There’s a bookshop offering supportive advice on issues such as how to deal with the divorce of your parents, or surviving puberty.
“Girls have been facing the same issues, like standing up for themselves, for years.
“We’re the world’s third largest children’s book publisher in the US, but we only sell to girls.”
And if a doll falls ill, often at the hands of a destructive brother, there’s a hospital on hand to help out. Girls can check their doll in for surgery, with a hospital visit costing anywhere from $15 to $45 depending on the, err, ‘injury’.
“Most girls have got a couple of dolls. They never want to give them up. They get played hard, then they go to a doll hospital to get better.
“When they come out of hospital they’re delivered in a hospital gown, with balloons, a certificate of good health and a get well card.”

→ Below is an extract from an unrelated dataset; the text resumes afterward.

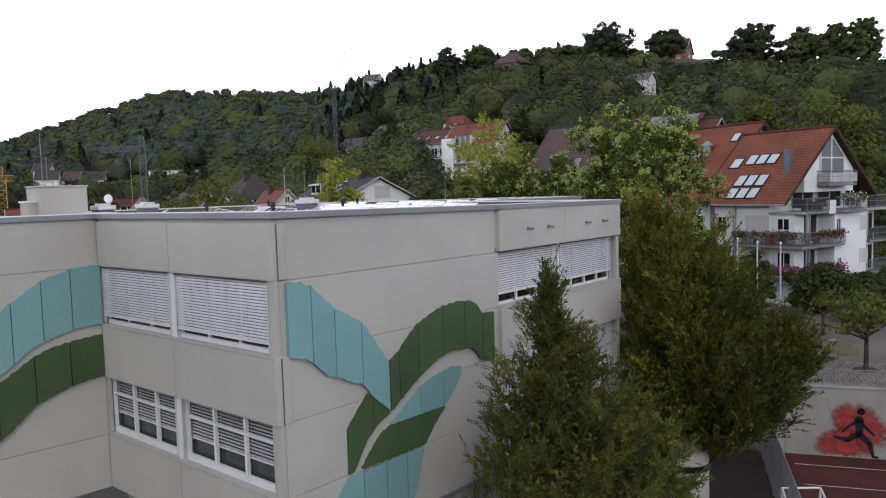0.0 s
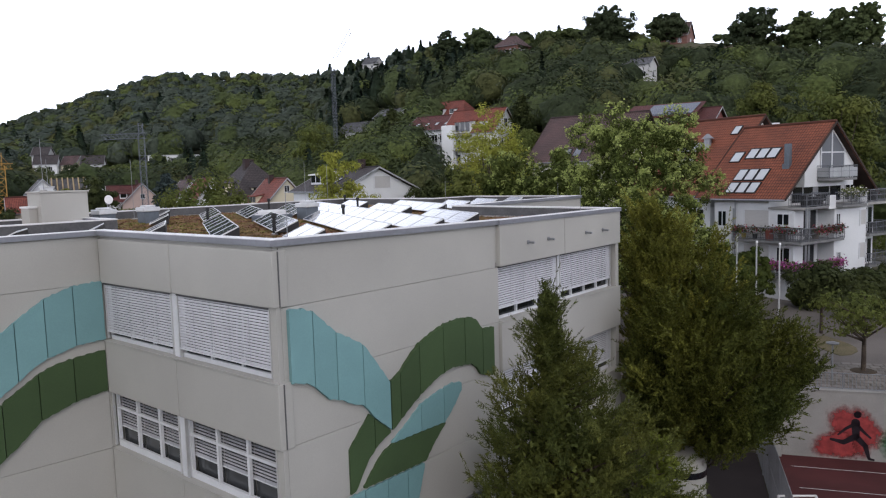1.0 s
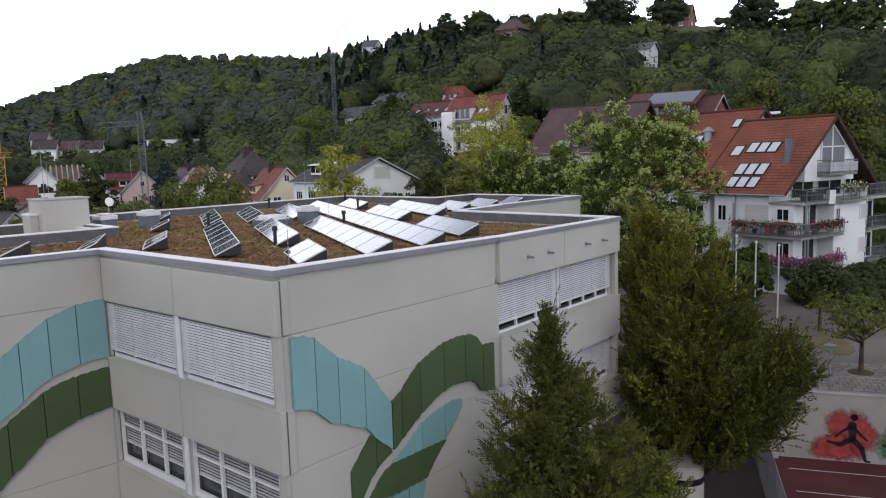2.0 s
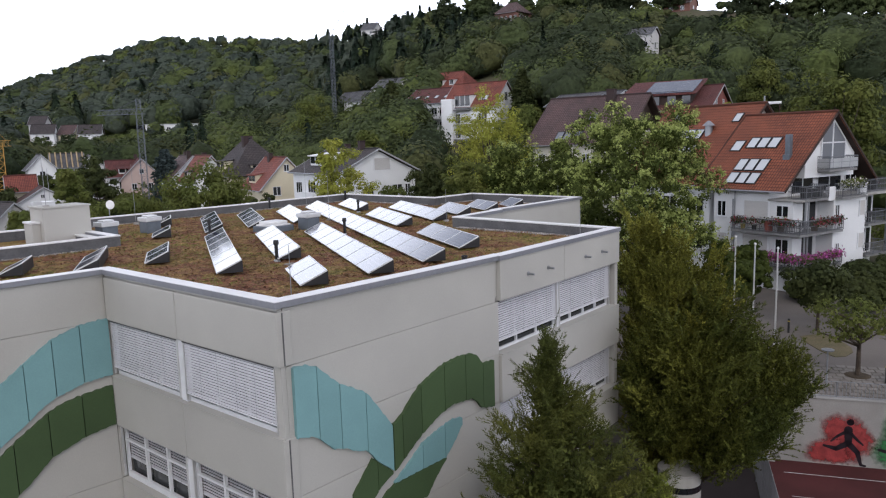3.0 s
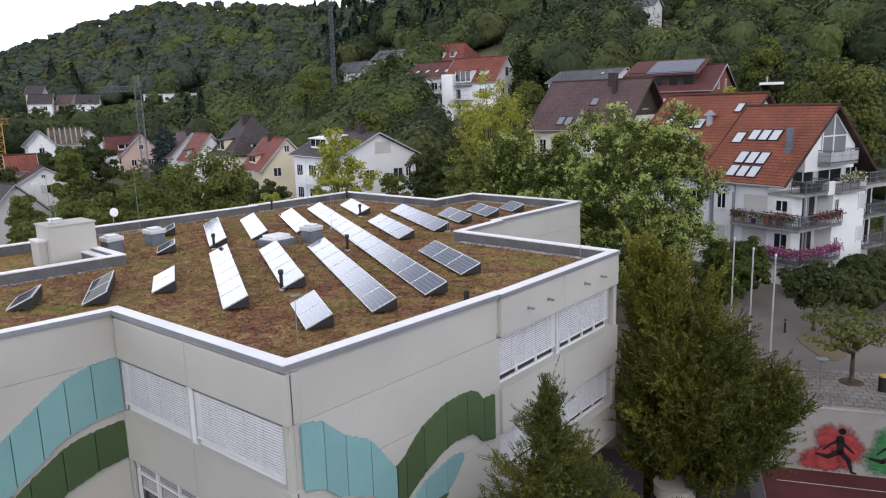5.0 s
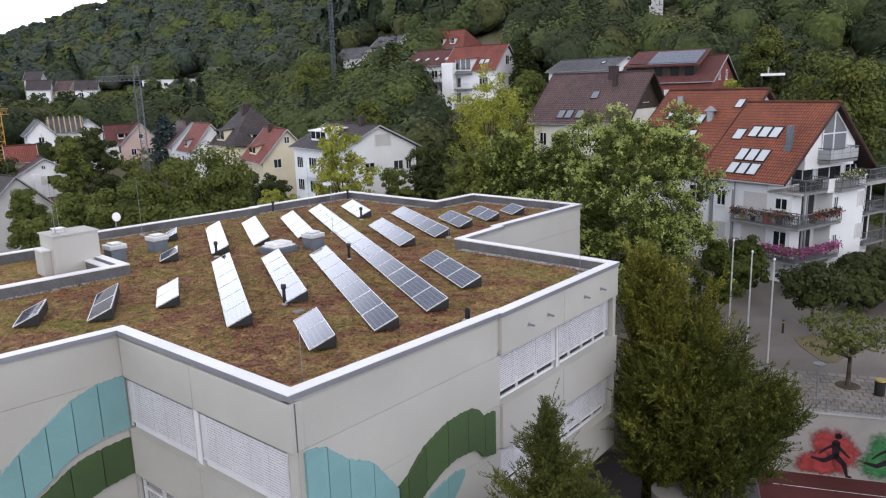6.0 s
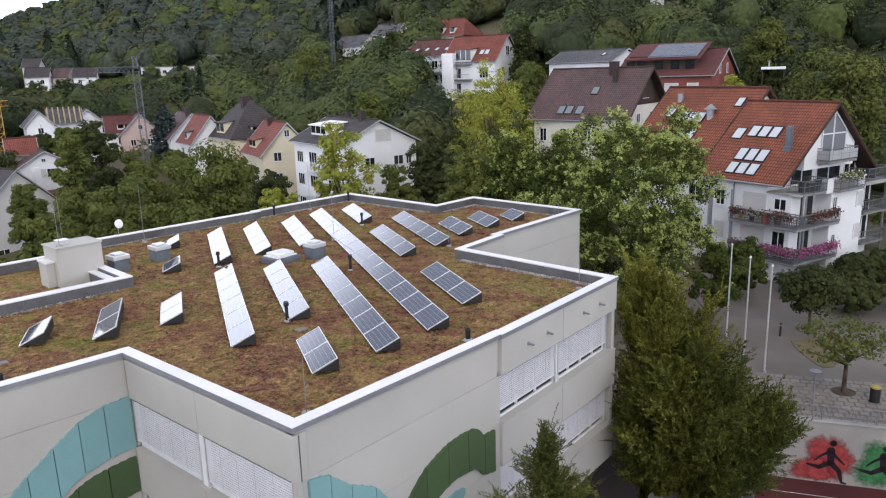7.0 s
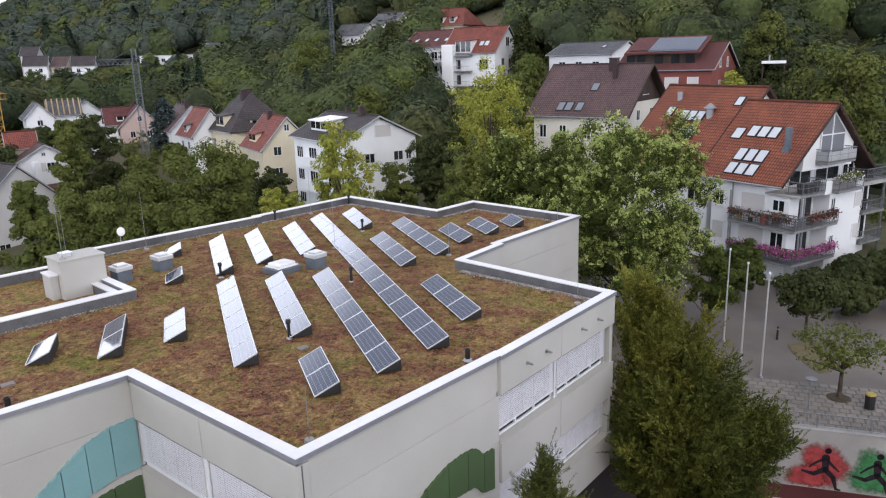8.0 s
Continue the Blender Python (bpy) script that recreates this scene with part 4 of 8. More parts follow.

If the girl can’t take the injured doll into hospital herself, the US postal service will make a return delivery.
“American Girl is a cult, but it’s a good cult,” says Freeman.
American Girl is not cheap – having a doll join the family costs about $99. But Freeman asserts it offers value.
A popular American Girl service is mother and daughter weekends where the store partners with hotels from mid-level up to create a weekend experience. The trips include a visit to the store, naturally, while the hotels go the extra mile to accommodate the dolls with special beds and pyjamas.
“We drive thousands of hotel nights through this scheme,” says Freeman.
While the success of American Girl as a retail concept is based on service, engagement and more than a little theatre, the bedrock is the company’s mail order roots, which delivered an immediate, responsive customer base from day one.
“When we got into retail, we knew where our customers lived, how many girls lived in each house, the dates of their birthdays – so we could customise our marketing.”
Over the years the company has become increasingly sophisticated in its use of the database, its marketing and its relationship building.
Building a relationship is the easy part. Freeman says the challenge is to get the initial buy-in from the parents.
“Once we get over the hurdle with mum we’re right.”
Today, 13 years after the first store opened, American Girl has progressively got more sophisticated in the use of its database and its marketing initiatives.
Freeman concludes that the direct mail infrastructure and the company’s ability to talk to girls in a different way – to tell a story – are the key platforms of its success.
And in store it’s the service culture drummed into the 150 regular staff (and several hundred extras rostered over peak holiday seasons where 65 per cent of the annual turnover is achieved).
“We are all about service and the best service possible.”